══ Data segment
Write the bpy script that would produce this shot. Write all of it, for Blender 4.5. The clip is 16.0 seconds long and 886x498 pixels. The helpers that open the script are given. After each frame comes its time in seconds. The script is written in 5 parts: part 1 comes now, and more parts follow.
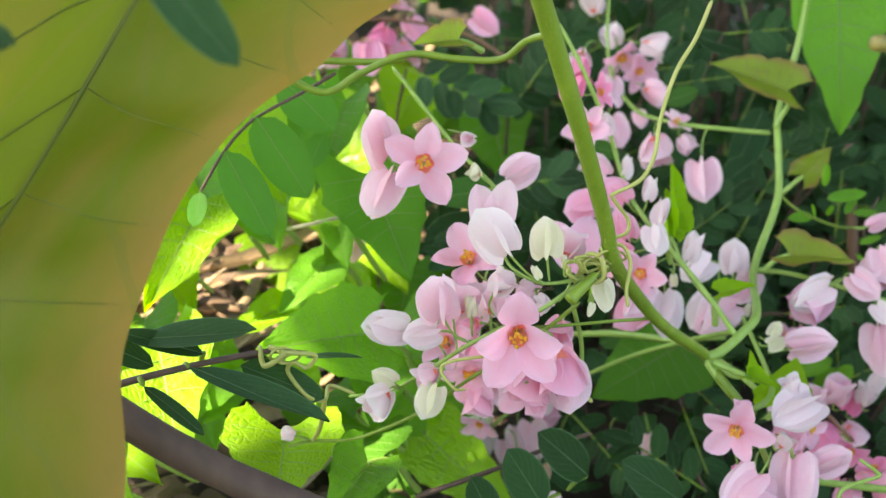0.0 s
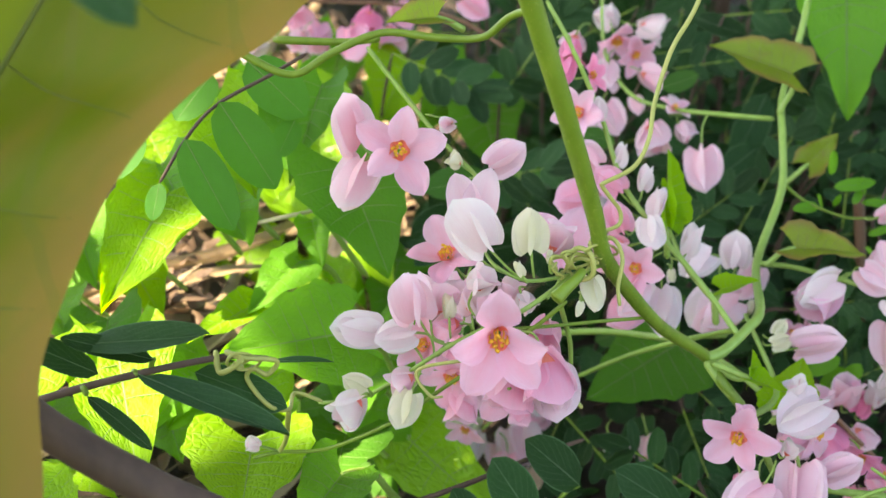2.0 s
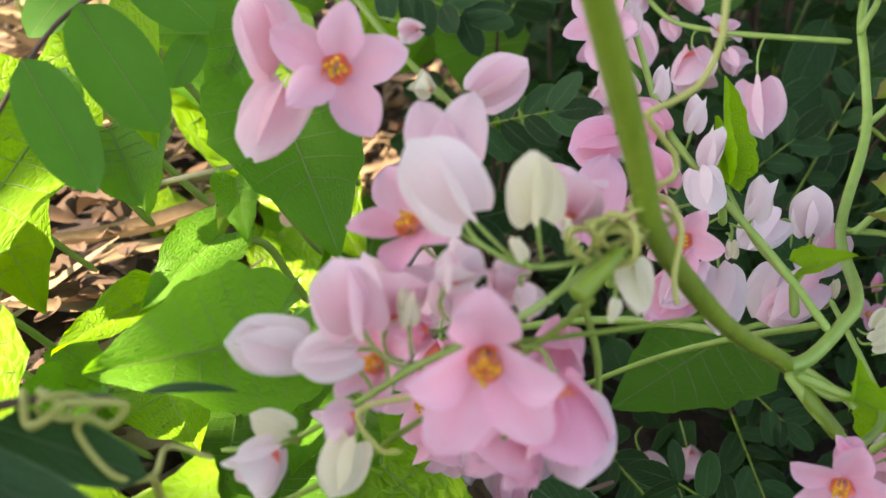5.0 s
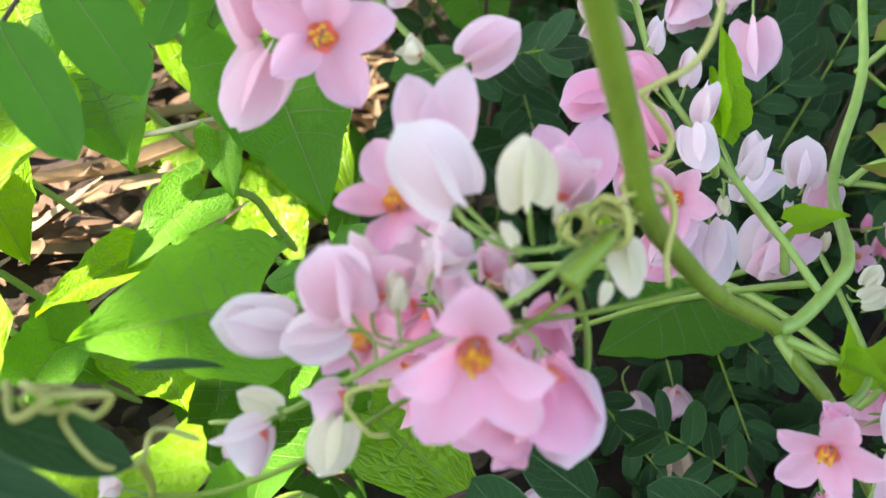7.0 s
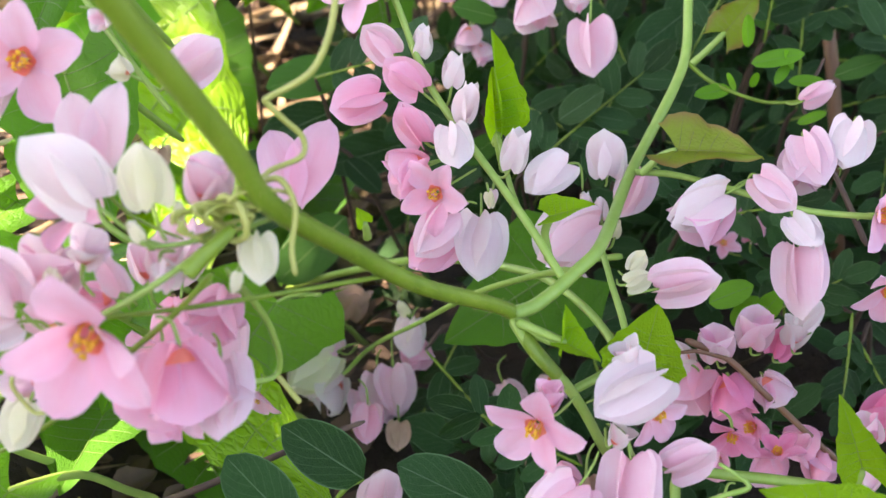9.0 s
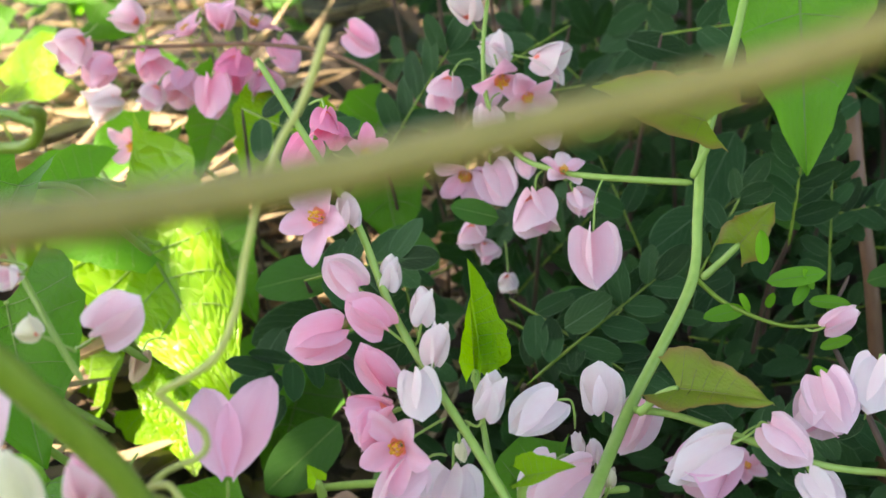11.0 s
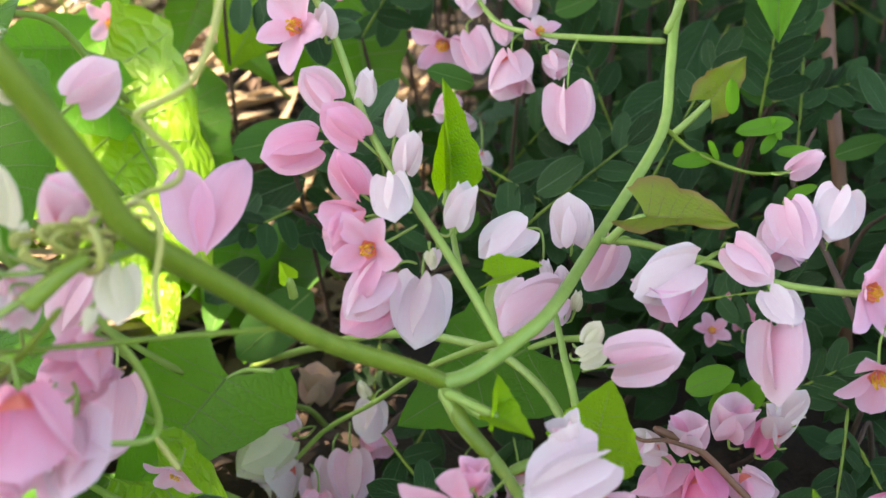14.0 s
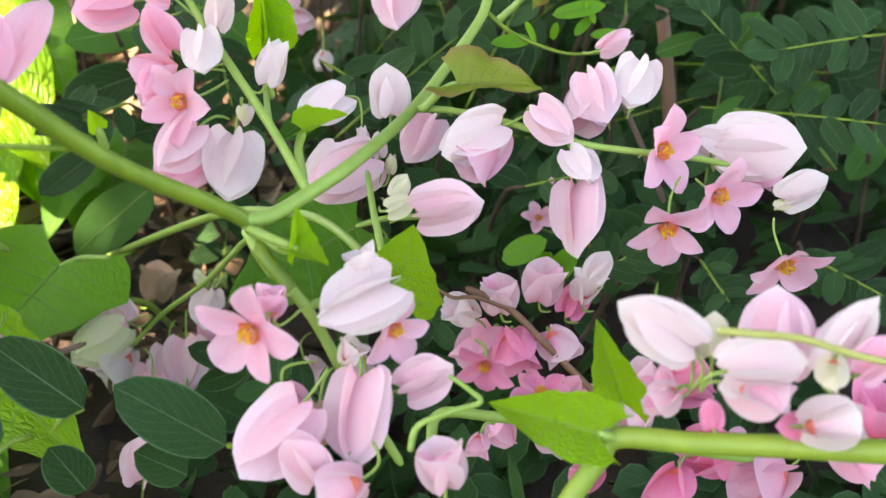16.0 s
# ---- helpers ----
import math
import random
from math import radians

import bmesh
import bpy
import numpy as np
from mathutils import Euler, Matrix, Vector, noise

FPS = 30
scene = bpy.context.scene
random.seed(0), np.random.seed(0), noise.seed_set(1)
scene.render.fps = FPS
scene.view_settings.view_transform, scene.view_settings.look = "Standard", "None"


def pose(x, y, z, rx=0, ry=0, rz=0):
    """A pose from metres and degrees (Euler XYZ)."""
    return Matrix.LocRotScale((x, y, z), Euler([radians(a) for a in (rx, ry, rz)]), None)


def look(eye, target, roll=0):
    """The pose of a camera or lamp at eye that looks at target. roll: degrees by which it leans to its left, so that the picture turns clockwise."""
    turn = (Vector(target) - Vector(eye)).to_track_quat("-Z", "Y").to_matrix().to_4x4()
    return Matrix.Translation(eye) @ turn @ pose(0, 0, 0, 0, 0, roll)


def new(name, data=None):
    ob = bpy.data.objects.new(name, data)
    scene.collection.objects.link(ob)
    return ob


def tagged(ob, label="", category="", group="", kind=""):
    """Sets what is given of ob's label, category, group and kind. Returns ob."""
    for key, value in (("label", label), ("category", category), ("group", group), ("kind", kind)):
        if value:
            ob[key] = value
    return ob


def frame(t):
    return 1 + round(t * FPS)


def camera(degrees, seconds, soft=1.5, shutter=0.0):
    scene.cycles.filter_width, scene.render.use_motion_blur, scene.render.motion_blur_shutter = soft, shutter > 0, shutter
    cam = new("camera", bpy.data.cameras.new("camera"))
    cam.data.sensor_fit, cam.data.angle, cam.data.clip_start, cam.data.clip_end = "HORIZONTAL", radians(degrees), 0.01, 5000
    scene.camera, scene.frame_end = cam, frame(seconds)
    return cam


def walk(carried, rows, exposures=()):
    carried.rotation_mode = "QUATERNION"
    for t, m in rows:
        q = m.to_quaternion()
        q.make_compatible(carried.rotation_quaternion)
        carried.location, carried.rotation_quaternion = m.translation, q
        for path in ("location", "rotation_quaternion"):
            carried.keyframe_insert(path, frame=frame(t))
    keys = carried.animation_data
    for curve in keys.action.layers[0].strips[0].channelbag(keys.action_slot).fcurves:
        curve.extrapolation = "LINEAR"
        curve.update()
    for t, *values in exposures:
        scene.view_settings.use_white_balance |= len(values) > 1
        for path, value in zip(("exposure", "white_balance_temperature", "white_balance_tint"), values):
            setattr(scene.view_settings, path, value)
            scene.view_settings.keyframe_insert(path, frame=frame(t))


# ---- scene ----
════
» Exercise requirements
Start with the line that holds "# ---- helpers" and finish with the line that holds "scene.render.fps = FPS". Transcribe each line in between exactly, and those two as well.

» Answer for this exercise
# ---- helpers ----
import math
import random
from math import radians

import bmesh
import bpy
import numpy as np
from mathutils import Euler, Matrix, Vector, noise

FPS = 30
scene = bpy.context.scene
random.seed(0), np.random.seed(0), noise.seed_set(1)
scene.render.fps = FPS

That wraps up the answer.